(Scripts that build animated scenes)
____________________
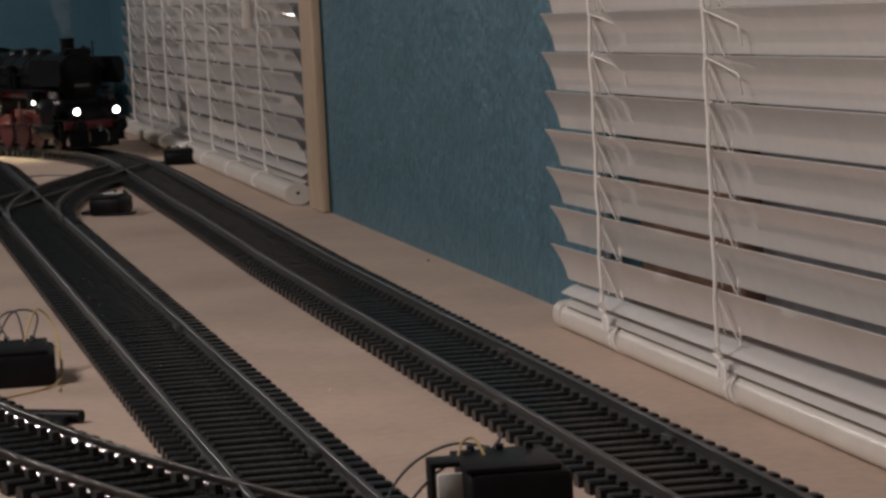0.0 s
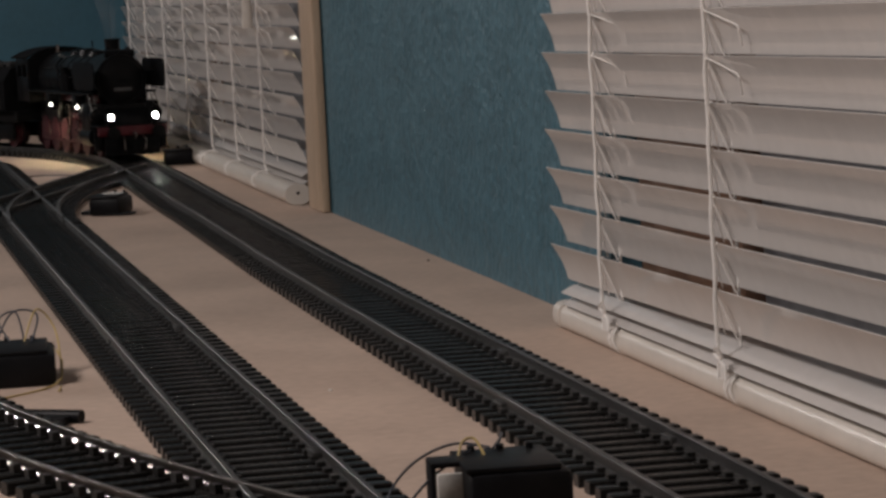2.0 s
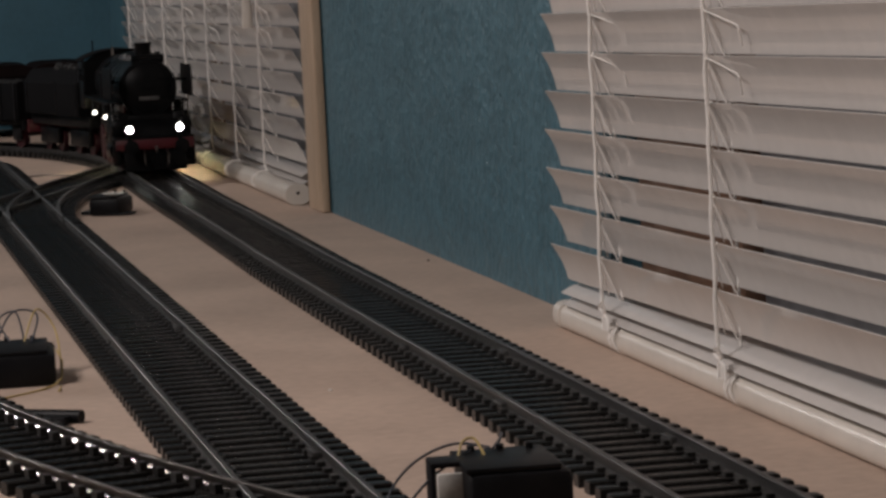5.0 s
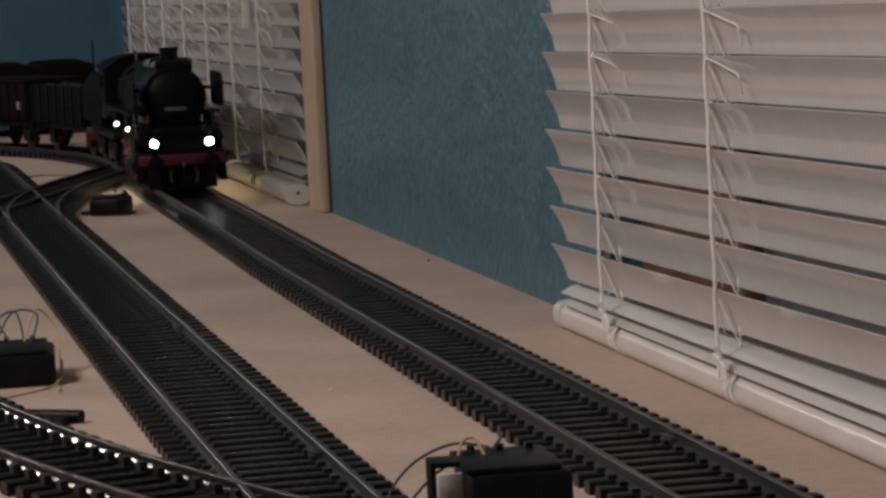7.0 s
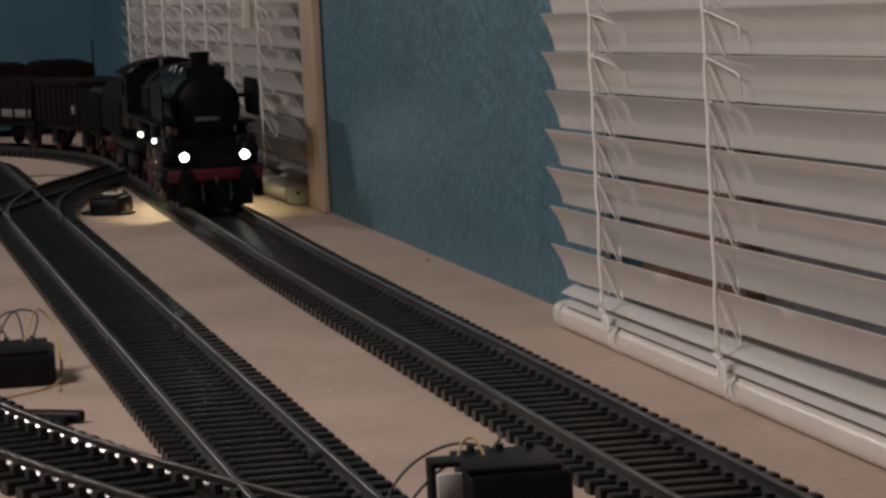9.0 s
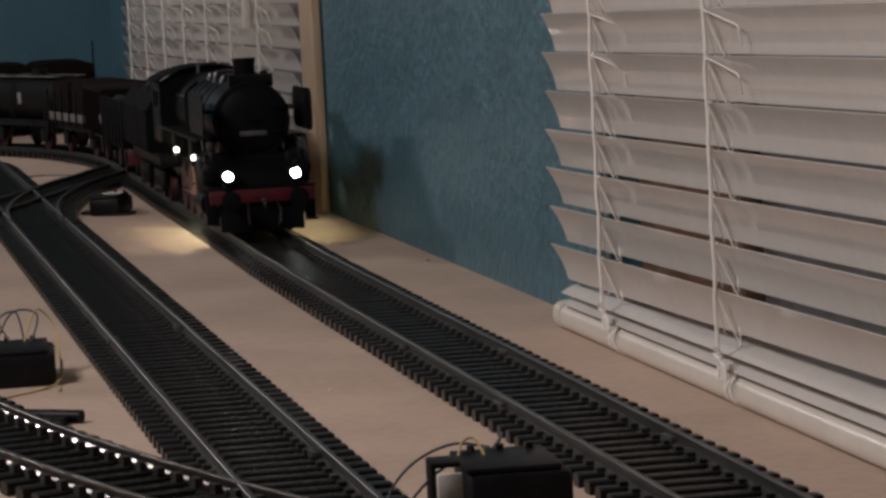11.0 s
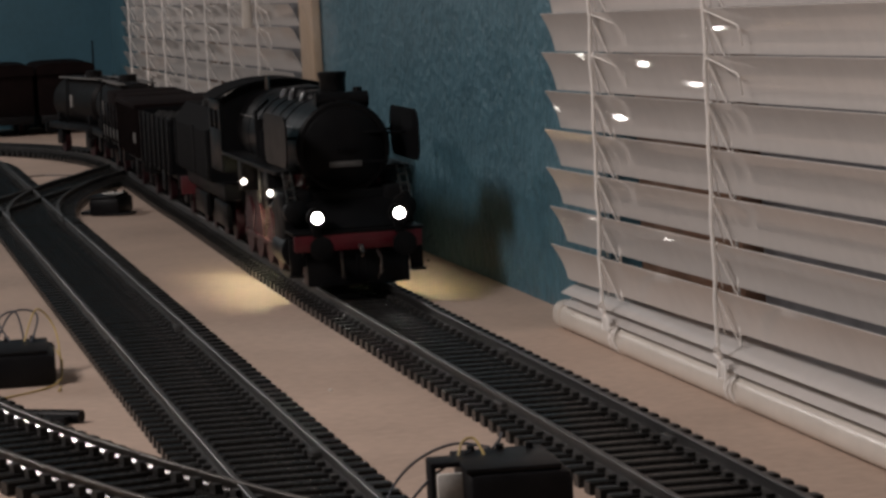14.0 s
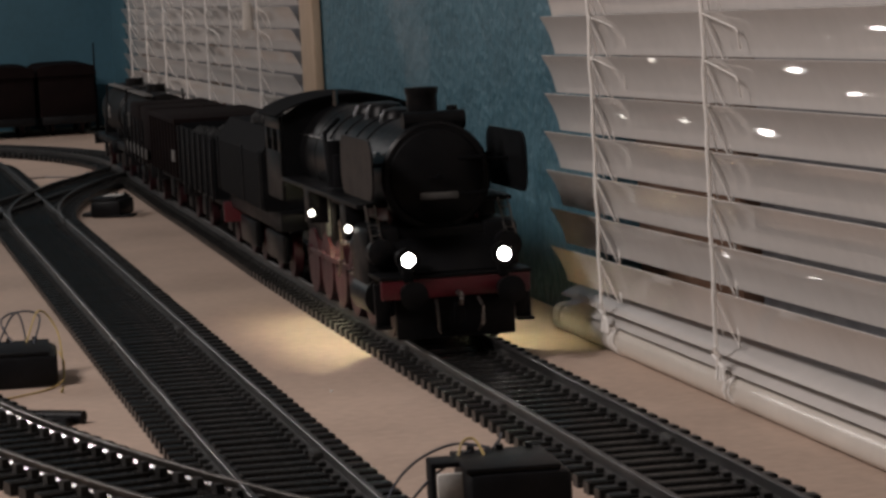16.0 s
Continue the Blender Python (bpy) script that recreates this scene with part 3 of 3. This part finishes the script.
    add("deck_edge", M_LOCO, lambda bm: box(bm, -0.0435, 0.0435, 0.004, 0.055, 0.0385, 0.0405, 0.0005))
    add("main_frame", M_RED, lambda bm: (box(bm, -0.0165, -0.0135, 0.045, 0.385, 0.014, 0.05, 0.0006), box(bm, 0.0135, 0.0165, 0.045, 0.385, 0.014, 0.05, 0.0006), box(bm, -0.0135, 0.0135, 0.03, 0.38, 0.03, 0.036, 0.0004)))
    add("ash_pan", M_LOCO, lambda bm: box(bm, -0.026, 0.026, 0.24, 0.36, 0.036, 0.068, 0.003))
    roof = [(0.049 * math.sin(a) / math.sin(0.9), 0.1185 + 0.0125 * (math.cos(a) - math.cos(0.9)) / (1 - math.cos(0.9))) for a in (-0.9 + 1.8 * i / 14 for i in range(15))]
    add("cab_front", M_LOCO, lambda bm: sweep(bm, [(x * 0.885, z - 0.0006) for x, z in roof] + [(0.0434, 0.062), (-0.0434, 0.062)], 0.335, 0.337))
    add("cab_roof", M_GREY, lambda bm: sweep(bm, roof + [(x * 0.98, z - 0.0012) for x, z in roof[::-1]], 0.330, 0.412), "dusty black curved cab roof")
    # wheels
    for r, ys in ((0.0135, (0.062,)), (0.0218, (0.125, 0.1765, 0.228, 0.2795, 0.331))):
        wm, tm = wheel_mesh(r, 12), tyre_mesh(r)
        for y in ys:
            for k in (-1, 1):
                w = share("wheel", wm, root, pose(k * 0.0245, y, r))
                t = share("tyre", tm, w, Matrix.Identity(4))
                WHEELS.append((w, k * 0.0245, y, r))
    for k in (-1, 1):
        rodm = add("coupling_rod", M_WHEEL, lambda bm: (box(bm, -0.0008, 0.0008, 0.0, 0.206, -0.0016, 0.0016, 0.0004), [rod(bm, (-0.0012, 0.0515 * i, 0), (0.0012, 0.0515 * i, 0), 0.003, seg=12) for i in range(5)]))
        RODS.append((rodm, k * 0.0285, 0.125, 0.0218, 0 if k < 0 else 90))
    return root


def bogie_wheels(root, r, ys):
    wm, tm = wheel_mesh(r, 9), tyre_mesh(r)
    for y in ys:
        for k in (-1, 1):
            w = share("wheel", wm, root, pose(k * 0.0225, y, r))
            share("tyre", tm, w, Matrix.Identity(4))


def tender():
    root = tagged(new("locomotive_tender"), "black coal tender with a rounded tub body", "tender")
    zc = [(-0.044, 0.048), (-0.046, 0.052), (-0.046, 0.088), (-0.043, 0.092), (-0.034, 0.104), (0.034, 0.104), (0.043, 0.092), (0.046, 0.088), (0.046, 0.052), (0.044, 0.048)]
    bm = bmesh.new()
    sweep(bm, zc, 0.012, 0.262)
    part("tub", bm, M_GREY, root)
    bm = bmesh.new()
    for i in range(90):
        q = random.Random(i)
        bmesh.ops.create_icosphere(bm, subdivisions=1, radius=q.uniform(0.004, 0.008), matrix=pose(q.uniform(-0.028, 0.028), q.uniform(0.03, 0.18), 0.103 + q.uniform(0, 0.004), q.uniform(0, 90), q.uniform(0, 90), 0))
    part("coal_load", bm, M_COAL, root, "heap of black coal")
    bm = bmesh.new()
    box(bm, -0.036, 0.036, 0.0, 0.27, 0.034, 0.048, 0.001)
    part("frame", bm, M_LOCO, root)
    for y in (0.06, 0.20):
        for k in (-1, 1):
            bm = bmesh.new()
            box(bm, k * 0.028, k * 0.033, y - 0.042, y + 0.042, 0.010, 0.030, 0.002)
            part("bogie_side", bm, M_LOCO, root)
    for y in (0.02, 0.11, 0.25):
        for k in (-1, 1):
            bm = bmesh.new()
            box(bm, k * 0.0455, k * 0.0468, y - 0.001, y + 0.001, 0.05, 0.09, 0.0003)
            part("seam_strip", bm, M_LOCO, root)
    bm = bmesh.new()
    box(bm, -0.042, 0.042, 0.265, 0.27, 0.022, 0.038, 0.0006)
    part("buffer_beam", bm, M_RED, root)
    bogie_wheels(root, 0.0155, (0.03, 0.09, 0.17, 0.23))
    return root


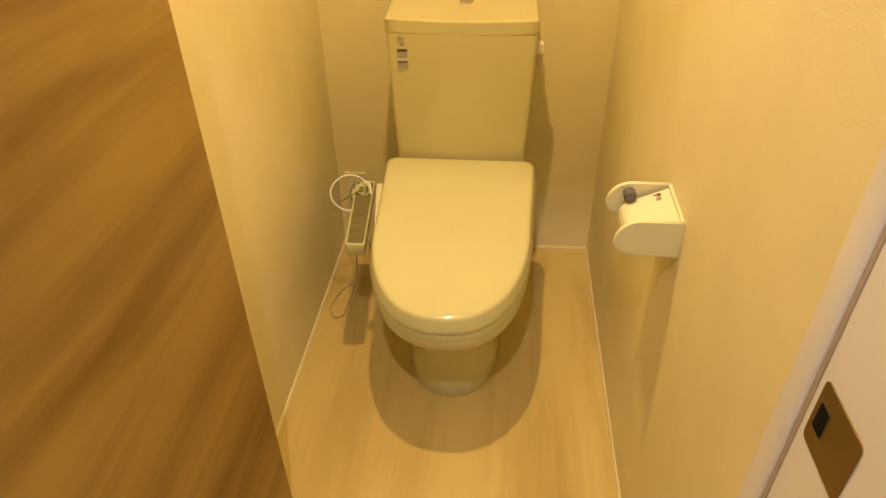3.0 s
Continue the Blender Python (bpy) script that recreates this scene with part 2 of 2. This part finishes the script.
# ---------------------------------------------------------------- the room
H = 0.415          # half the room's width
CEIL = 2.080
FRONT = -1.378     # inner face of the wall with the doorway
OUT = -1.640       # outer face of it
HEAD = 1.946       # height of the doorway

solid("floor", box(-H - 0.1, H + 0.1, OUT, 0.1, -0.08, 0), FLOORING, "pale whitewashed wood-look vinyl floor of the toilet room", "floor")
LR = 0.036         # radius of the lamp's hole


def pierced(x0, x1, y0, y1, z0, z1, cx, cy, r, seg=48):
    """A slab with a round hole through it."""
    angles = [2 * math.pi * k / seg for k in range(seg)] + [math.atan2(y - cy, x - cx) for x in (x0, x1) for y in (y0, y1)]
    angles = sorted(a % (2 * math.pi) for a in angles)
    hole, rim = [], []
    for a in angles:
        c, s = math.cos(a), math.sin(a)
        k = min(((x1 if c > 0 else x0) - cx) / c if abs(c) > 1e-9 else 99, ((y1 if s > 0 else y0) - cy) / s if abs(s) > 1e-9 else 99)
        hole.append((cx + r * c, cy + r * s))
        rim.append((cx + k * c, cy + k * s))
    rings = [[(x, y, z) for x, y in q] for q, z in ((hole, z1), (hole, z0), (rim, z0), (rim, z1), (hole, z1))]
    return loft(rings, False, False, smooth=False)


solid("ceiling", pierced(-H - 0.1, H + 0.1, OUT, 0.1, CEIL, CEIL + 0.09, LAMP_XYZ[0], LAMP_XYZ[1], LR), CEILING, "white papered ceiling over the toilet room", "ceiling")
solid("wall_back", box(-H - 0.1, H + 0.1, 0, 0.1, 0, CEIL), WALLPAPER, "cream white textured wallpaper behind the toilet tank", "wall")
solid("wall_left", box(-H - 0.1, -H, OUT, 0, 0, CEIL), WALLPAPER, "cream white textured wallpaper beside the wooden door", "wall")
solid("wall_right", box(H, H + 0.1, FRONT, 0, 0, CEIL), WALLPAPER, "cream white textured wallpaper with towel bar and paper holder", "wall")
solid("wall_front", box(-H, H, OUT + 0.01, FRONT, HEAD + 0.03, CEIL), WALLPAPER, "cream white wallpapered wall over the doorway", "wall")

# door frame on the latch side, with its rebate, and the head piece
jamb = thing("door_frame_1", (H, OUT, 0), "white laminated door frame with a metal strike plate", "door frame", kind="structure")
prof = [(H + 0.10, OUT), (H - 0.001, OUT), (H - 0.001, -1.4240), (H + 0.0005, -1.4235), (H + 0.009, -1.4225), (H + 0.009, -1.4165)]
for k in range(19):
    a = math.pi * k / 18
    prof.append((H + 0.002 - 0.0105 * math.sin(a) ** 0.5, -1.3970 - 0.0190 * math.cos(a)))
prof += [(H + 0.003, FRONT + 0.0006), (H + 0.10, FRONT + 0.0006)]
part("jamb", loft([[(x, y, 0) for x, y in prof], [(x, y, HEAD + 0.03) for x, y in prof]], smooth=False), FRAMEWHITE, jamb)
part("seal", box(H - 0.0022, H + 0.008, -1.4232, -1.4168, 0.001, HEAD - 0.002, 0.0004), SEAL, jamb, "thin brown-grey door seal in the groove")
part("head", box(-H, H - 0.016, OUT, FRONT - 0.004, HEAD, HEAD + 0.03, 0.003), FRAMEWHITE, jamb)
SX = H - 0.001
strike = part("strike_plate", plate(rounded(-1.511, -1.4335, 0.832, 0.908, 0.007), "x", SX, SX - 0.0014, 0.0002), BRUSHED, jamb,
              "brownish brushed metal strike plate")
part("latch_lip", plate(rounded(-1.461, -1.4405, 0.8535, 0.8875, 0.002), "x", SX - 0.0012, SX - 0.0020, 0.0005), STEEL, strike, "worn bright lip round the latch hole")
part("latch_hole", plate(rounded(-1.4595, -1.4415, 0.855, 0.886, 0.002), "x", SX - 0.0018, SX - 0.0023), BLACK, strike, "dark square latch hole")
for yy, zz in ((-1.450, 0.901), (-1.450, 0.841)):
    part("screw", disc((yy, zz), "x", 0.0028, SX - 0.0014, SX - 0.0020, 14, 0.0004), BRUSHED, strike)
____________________
What is expected »
Reproduce the lines exactly, taking as the first line the one with "2. This part finishes the script." and as the last line the one with "the lamp's hole", and include nothing else.

The completed task »
Continue the Blender Python (bpy) script that recreates this scene with part 2 of 2. This part finishes the script.
# ---------------------------------------------------------------- the room
H = 0.415          # half the room's width
CEIL = 2.080
FRONT = -1.378     # inner face of the wall with the doorway
OUT = -1.640       # outer face of it
HEAD = 1.946       # height of the doorway

solid("floor", box(-H - 0.1, H + 0.1, OUT, 0.1, -0.08, 0), FLOORING, "pale whitewashed wood-look vinyl floor of the toilet room", "floor")
LR = 0.036         # radius of the lamp's hole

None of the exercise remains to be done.